Recovery, Sleep & Stress: Hidden Drivers of Progress

Muscle adaptation occurs between workouts — so sleep (aim 7–9 hours nightly), hydration, and stress management are non-negotiable. Quality sleep improves recovery, appetite control, and daily workout performance.

Light activity (walks, mobility sessions) on rest days speeds recovery without adding fatigue. If soreness or fatigue accumulate, reduce intensity or add an extra rest day rather than forcing poor-quality sessions.

Mental recovery matters: brief mindfulness, controlled breathing, or a digital break improves stress hormones and supports consistent training over a hectic holiday period.

Tracking Progress & Staying Consistent Before the Holidays

Log the main numbers: exercise, weight used, sets, reps, and how you felt.
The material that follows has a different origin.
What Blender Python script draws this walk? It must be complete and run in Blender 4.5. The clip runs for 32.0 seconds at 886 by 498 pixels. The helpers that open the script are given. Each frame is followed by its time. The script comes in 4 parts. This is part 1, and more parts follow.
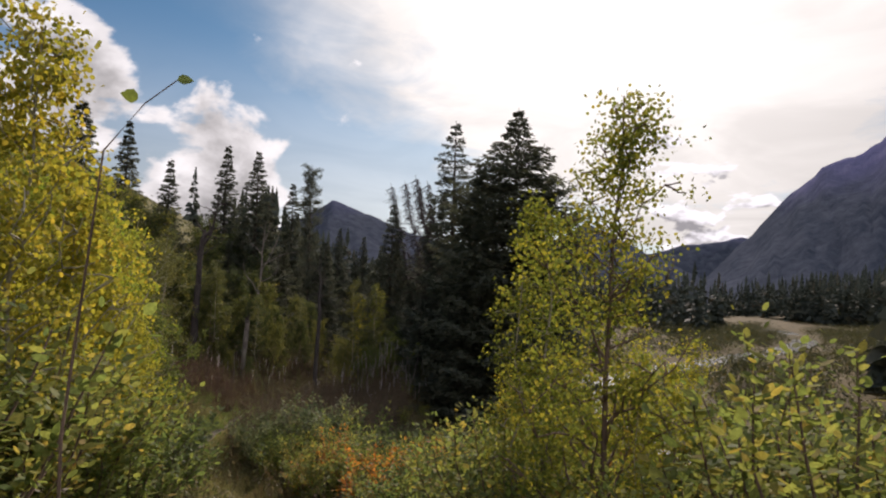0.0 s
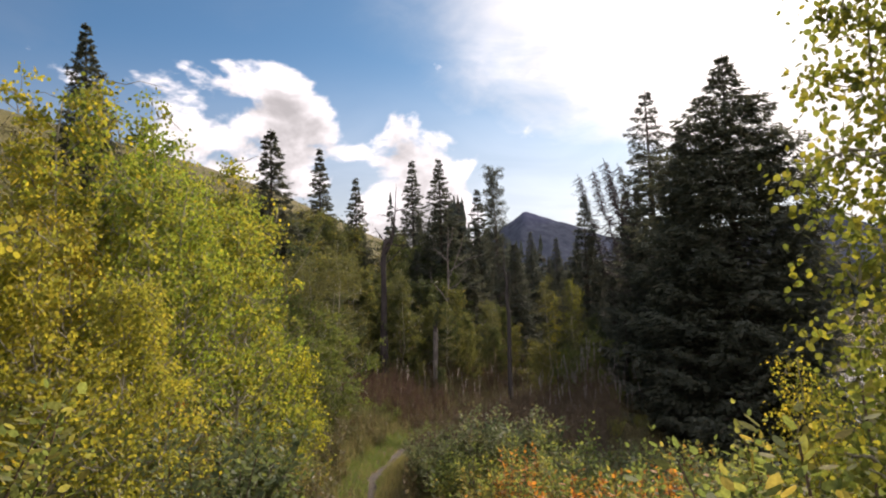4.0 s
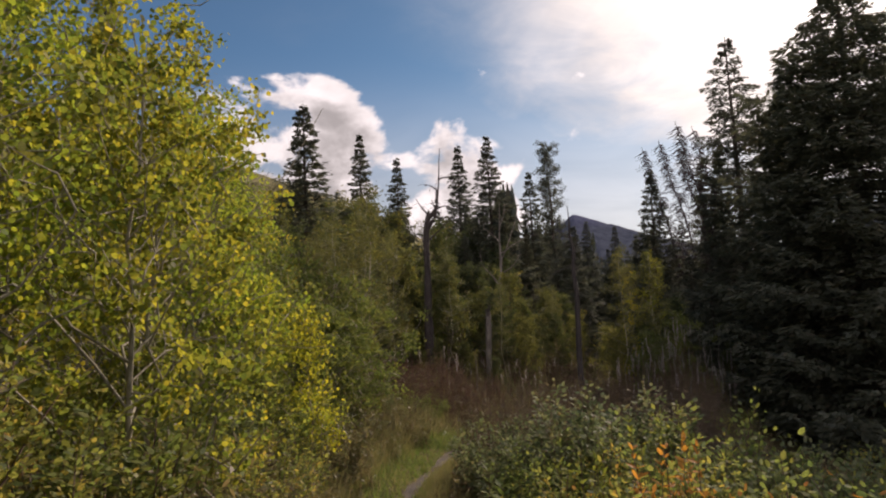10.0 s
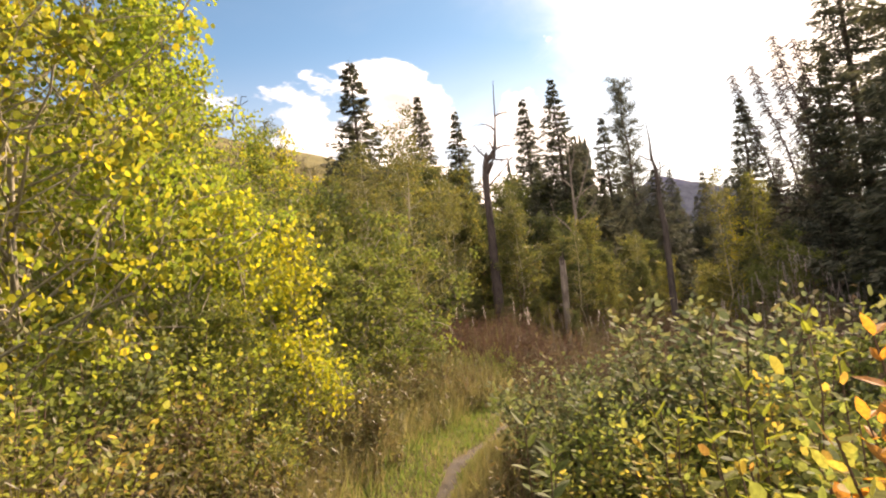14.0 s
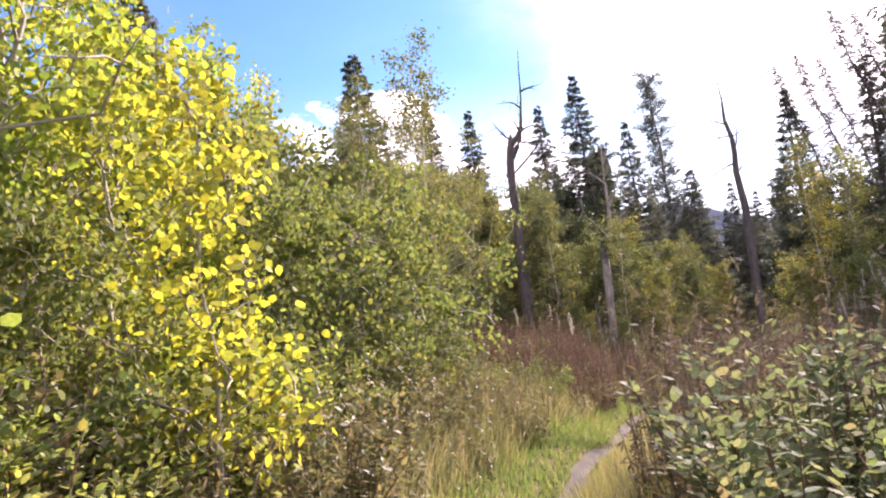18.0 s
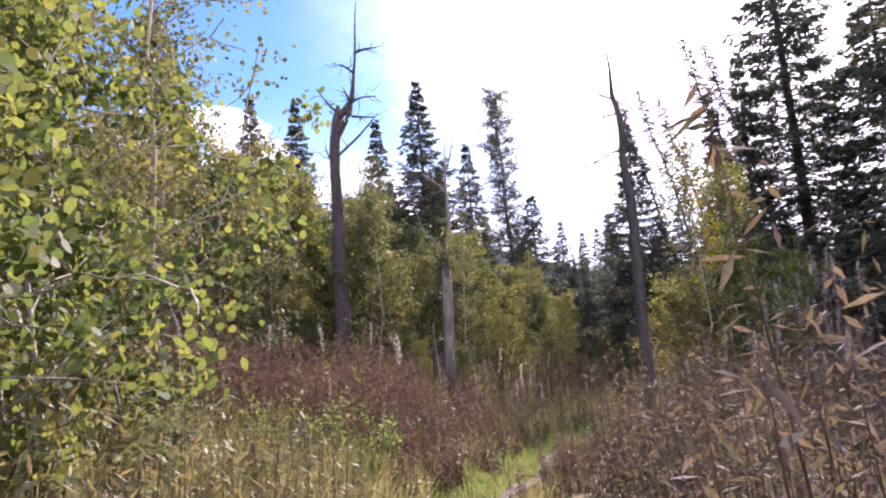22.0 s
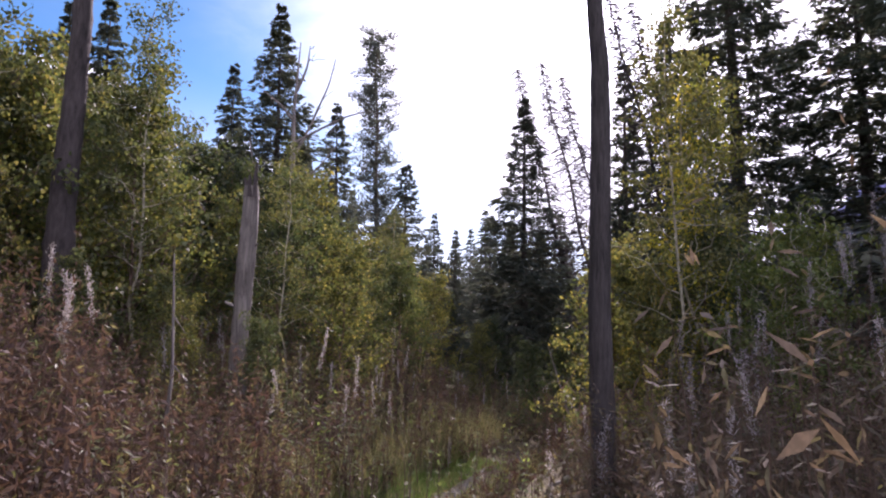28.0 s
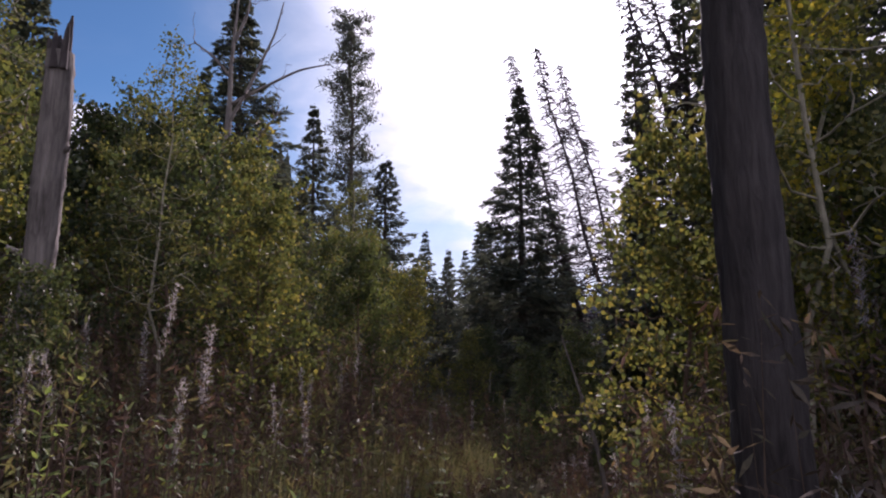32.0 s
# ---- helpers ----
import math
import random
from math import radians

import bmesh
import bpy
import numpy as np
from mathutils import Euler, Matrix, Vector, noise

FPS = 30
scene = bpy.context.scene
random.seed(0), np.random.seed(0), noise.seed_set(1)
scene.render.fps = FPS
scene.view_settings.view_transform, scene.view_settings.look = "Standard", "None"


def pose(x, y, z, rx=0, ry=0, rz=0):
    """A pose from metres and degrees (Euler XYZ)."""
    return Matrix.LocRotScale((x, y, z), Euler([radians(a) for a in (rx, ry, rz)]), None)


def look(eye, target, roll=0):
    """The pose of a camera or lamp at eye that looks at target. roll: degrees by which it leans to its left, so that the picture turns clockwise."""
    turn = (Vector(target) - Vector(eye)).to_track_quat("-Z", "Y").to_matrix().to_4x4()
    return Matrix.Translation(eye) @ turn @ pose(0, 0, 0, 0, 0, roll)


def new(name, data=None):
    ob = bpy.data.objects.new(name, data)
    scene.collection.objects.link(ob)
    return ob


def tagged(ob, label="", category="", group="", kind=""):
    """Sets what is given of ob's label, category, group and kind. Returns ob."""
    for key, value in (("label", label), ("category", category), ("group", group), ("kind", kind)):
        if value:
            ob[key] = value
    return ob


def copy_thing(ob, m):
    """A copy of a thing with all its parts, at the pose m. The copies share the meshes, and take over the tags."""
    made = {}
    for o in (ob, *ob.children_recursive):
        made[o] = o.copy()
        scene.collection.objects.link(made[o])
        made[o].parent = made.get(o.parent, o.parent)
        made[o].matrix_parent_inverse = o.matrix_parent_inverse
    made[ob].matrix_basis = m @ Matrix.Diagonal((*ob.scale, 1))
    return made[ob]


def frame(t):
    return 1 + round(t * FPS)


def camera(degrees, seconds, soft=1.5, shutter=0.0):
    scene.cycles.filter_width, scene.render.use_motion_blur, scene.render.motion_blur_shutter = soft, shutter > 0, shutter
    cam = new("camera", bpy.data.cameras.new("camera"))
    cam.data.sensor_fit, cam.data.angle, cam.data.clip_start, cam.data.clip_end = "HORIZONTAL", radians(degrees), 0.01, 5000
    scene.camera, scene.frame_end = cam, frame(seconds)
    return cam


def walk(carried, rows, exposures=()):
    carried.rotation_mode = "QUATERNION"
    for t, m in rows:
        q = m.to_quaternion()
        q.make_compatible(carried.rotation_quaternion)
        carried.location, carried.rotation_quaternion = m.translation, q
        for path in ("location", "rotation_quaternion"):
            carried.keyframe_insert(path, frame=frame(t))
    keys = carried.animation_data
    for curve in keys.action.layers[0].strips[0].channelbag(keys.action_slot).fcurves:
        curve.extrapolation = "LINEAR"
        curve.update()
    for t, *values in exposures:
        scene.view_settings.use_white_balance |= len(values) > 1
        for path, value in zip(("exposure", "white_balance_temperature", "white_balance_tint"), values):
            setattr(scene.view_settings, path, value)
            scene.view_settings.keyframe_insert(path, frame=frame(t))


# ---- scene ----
cam = camera(68.5, 32.0, soft=2.1, shutter=0.06)
# seconds, x, y, z, yaw, pitch, roll
ROWS = [
    (0, 0.00, 0.00, 1.35, 0.0, 3.5, -2.8),
    (0.5, 0.07, 0.41, 1.31, 3.2, 3.9, -2.5),
    (1, 0.10, 0.79, 1.26, 5.4, 4.8, -2.5),
    (1.5, 0.09, 1.17, 1.20, 6.9, 3.7, -2.3),
    (2, 0.09, 1.58, 1.14, 9.9, 3.0, -1.6),
    (2.5, 0.12, 1.97, 1.07, 13.2, 3.5, -2.4),
    (4.5, -0.26, 3.70, 0.71, 17.7, 4.3, 2.5),
    (5, -0.51, 4.12, 0.62, 11.4, 5.0, 2.1),
    (5.5, -0.74, 4.49, 0.57, 0.6, 6.8, 3.1),
    (6, -0.78, 4.83, 0.55, -9.1, 7.8, 4.8),
    (6.5, -0.83, 5.12, 0.50, -15.4, 9.5, 4.0),
    (7, -0.90, 5.32, 0.44, -19.9, 10.5, 2.7),
    (7.5, -1.01, 5.50, 0.35, -24.6, 12.3, 0.9),
    (8, -1.19, 5.65, 0.29, -24.5, 13.0, -1.7),
    (8.5, -1.39, 6.07, 0.17, -13.7, 11.8, -1.8),
    (9, -1.60, 6.54, 0.04, 3.6, 9.1, -1.3),
    (9.5, -1.61, 6.93, -0.10, 16.5, 6.8, 3.3),
    (10, -1.54, 7.20, -0.23, 21.7, 4.9, 2.6),
    (10.5, -1.55, 7.41, -0.35, 25.4, 4.5, 2.0),
    (11, -1.60, 7.69, -0.45, 27.2, 6.6, 4.0),
    (11.5, -1.62, 8.08, -0.55, 26.4, 6.3, 4.6),
    (12, -1.59, 8.53, -0.66, 26.5, 6.2, 5.2),
    (12.5, -1.64, 8.96, -0.77, 26.0, 4.5, 4.8),
    (13, -1.79, 9.36, -0.89, 27.5, 3.9, 5.4),
    (13.5, -2.00, 9.73, -0.99, 27.8, 3.4, 4.8),
    (14, -2.20, 10.09, -1.06, 29.0, 3.4, 6.6),
    (14.5, -2.41, 10.45, -1.13, 30.0, 3.3, 5.6),
    (16.5, -3.59, 11.85, -1.48, 32.1, 3.7, 4.6),
    (17, -3.84, 12.26, -1.55, 31.1, 5.4, 5.3),
    (17.5, -4.11, 12.72, -1.63, 30.7, 5.8, 6.6),
    (18, -4.39, 13.23, -1.69, 29.7, 6.0, 7.0),
    (18.5, -4.67, 13.73, -1.75, 26.9, 6.6, 7.7),
    (19, -4.90, 14.27, -1.80, 24.8, 6.8, 6.4),
    (19.5, -5.14, 14.78, -1.85, 24.3, 7.4, 7.7),
    (20, -5.35, 15.31, -1.91, 23.2, 8.0, 7.2),
    (20.5, -5.55, 15.86, -1.96, 21.0, 7.4, 7.1),
    (21, -5.73, 16.48, -1.99, 16.0, 6.7, 4.8),
    (21.5, -5.86, 17.05, -2.00, 13.7, 5.5, 3.9),
    (22, -5.98, 17.60, -1.99, 14.3, 7.4, 4.4),
    (22.5, -6.08, 18.13, -1.99, 13.5, 8.0, 3.7),
    (23, -6.16, 18.62, -2.00, 13.8, 8.3, 4.2),
    (23.5, -6.24, 19.11, -2.03, 12.4, 8.0, 3.4),
    (24, -6.34, 19.61, -2.05, 9.7, 8.2, 1.3),
    (24.5, -6.42, 20.11, -2.09, 6.8, 8.8, -0.6),
    (26.5, -6.43, 22.22, -2.32, 7.7, 9.9, 1.5),
    (27, -6.49, 22.66, -2.37, 6.2, 8.5, 0.8),
    (27.5, -6.53, 23.05, -2.41, 3.7, 7.8, 0.0),
    (28, -6.56, 23.42, -2.43, 2.1, 7.3, -0.8),
    (28.5, -6.60, 23.83, -2.46, 3.8, 8.6, 1.4),
    (29, -6.59, 24.25, -2.47, 3.0, 10.2, 2.1),
    (29.5, -6.56, 24.68, -2.49, 1.2, 10.1, 2.0),
    (30, -6.52, 25.13, -2.57, 0.0, 10.3, 1.8),
    (30.5, -6.47, 25.58, -2.69, -1.3, 11.4, 0.5),
    (31, -6.42, 26.13, -2.86, -0.5, 12.7, 0.4),
    (31.5, -6.35, 26.61, -2.93, 0.8, 11.2, 0.9),
    (32, -6.29, 27.03, -2.96, 2.0, 10.3, 0.2),
]
EXPOSURES = [(0.0, 0.22, 7000, 25), (2.5, 0.63, 7200, 28), (4.5, 0.72, 7100, 27), (5.0, 0.72, 7150, 27), (6.0, 0.59, 7050, 27), (7.0, 0.03, 6850, 24), (8.0, -0.56, 7100, 22), (9.0, -0.55, 7400, 25), (10.0, 0.3, 7400, 31), (11.0, 0.85, 8400, 30), (13.0, 1.49, 9500, 33), (14.5, 1.8, 8700, 31), (17.0, 2.18, 7000, 36), (21.0, 2.1, 6350, 48), (24.5, 1.52, 5950, 41), (28.0, 1.36, 6090, 41), (29.0, 1.33, 6150, 41), (32.0, 0.56, 6150, 40)]
walk(cam, [(t, pose(x, y, z, 90 + pitch, roll, yaw)) for t, x, y, z, yaw, pitch, roll in ROWS],
     exposures=EXPOSURES)

# ---- sky and sun ----
SUN_AZ, SUN_EL = radians(11.5), radians(31.5)
SUN_DIR = Vector((math.sin(SUN_AZ) * math.cos(SUN_EL), math.cos(SUN_AZ) * math.cos(SUN_EL), math.sin(SUN_EL)))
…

Small measurable wins (extra rep, +1.25 kg on a lift, better sleep) compound into visible changes by week 6–8.

Set realistic micro-goals (e.g., “train 3x/week for 6 weeks” or “add 10% to my squat”) and reward consistency. Habit formation beats perfection — a steady 3x/week routine will outpace sporadic overtraining spikes.

6-Week Sample Plan (Start Today, Feel Different by the Holidays)

Weeks 1–2: technique focus — lighter loads, 2 sets per exercise, strict form. Weeks 3–4: increase to 3 sets and start progressive loading. Weeks 5–6: push intensity slightly while maintaining form and recovery.

Example Session A: Goblet Squat 3×8–12, Push-up or Bench Press 3×8–12, Romanian Deadlift 3×8–10, Plank 3×30–60s. Swap in lunges, rows, and single-leg hinges in sessions B and C for balance and variety.

If holiday travel disrupts your schedule, use bodyweight or band versions and keep sessions to 30 minutes — preserving a routine is key to not losing momentum.

Quick FAQs & Pro Tips

Priority moves are squat/hinge/press/row — they give the most return per minute. If gym access is limited, use dumbbells, bands, or bodyweight variations and focus on progression with rep increases or slower tempos.

Don’t stress a single holiday meal — focus on consistency before and after celebrations. Return to the plan immediately after travel or parties; the compound effect of regular 3x/week training will preserve gains and confidence.